2. Source code. You must include the commented source code for the simulator program itself.
You may use any number of .cc/.h files, .c/.h files, etc.
3. Makefile. See Section 6.2, item #2, for strict requirements. If you fail to meet these
requirements, it may delay grading your project and may result in point deductions.
9. Penalties
Various deductions (out of 100 points):
-1 point for each hour late, according to Wolfware timestamp. TIP: Submit whatever you have
completed by the deadline just to be safe. If, after the deadline, you want to continue working on
the project to get more features working and/or finish experiments, you may submit a second
version of your project late. If you choose to do this, the TA will grade both the on-time version
and the late version (late penalty applied to the late version), and take the maximum score of the
two. Hopefully you will complete everything by the deadline, however.

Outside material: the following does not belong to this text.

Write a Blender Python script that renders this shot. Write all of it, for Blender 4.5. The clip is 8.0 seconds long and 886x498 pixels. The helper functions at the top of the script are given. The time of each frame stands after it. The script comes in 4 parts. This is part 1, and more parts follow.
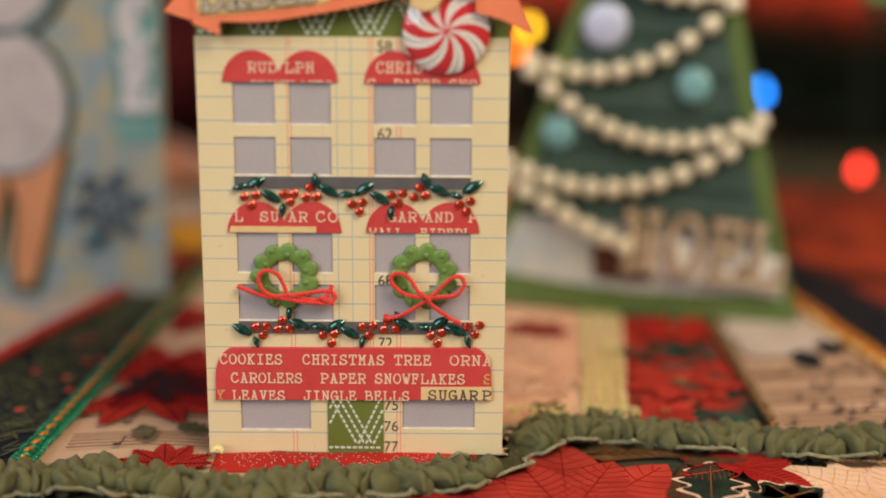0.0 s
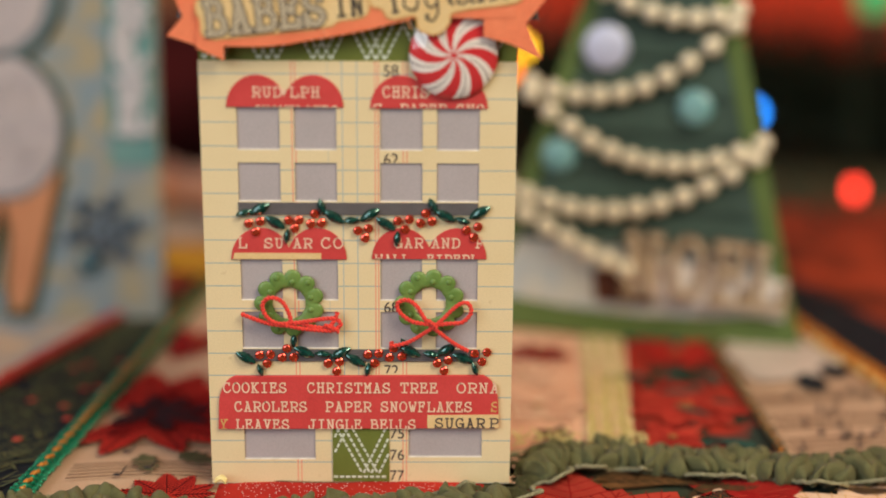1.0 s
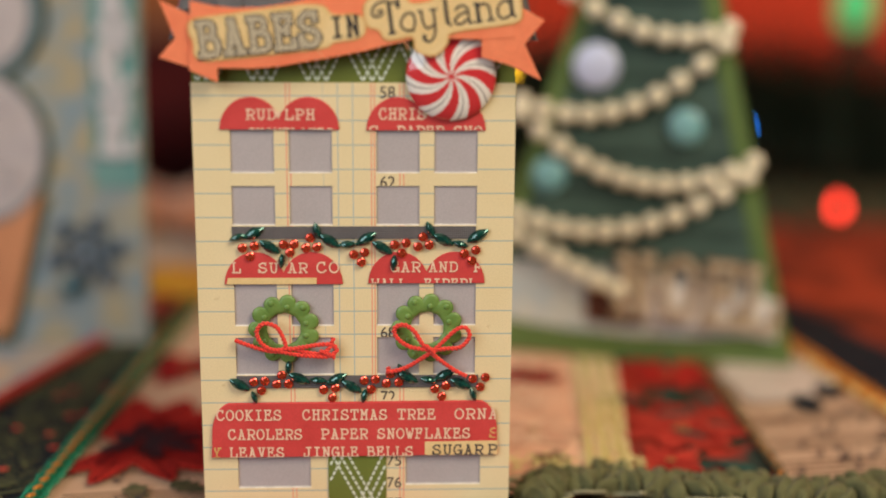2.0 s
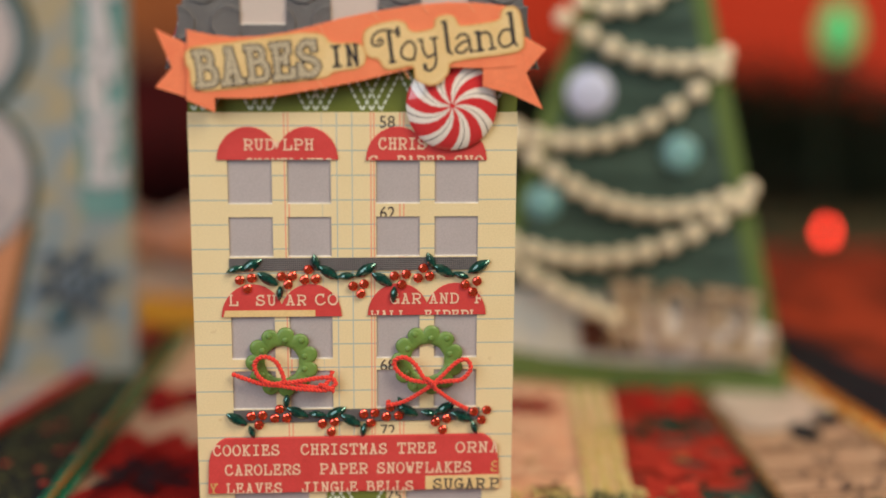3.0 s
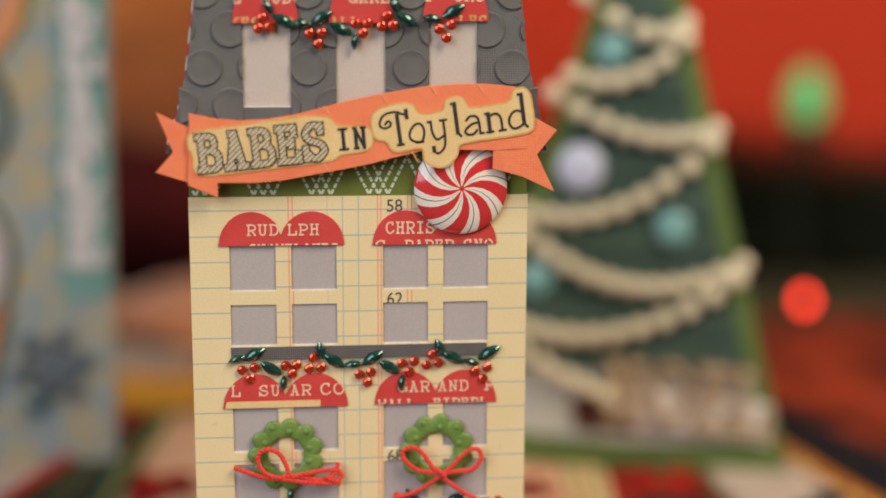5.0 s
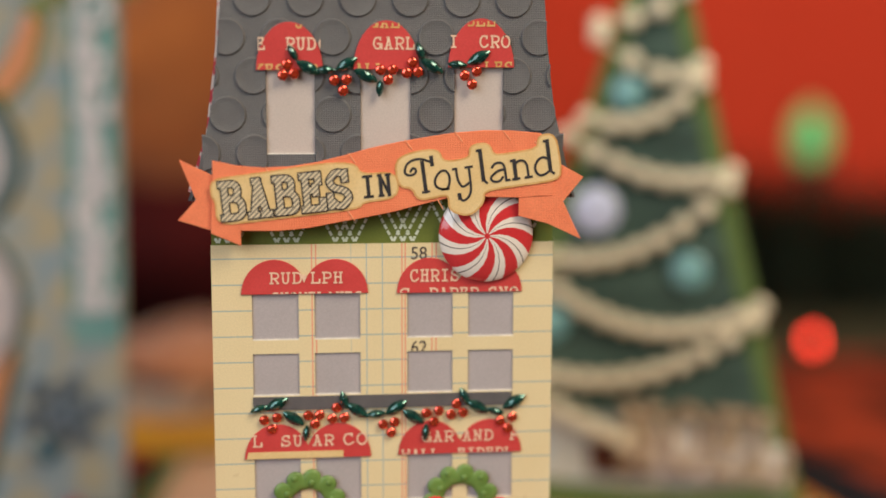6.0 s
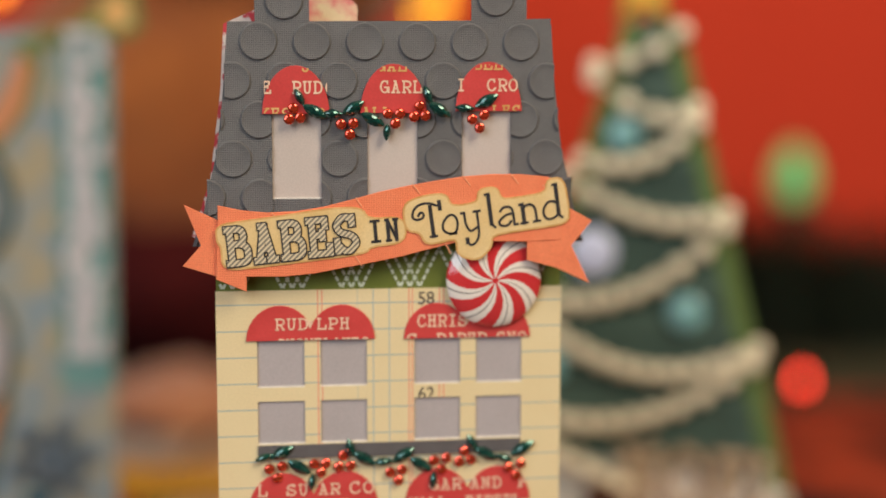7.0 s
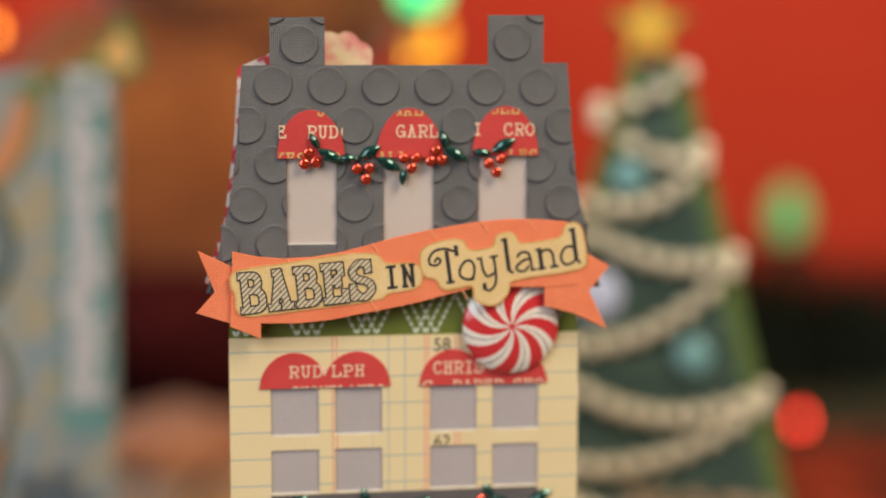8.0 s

Up to -10 points for not complying with specific procedures. Follow all procedures very
carefully to avoid penalties. Complete the SUBMISSION CHECKLIST that is posted on the
project website, to make sure you have met all requirements.
Cheating: Source code that is flagged by tools available to us will be dealt with according to
University Policy. This includes a 0 for the project and referral to the Office of Student Conduct.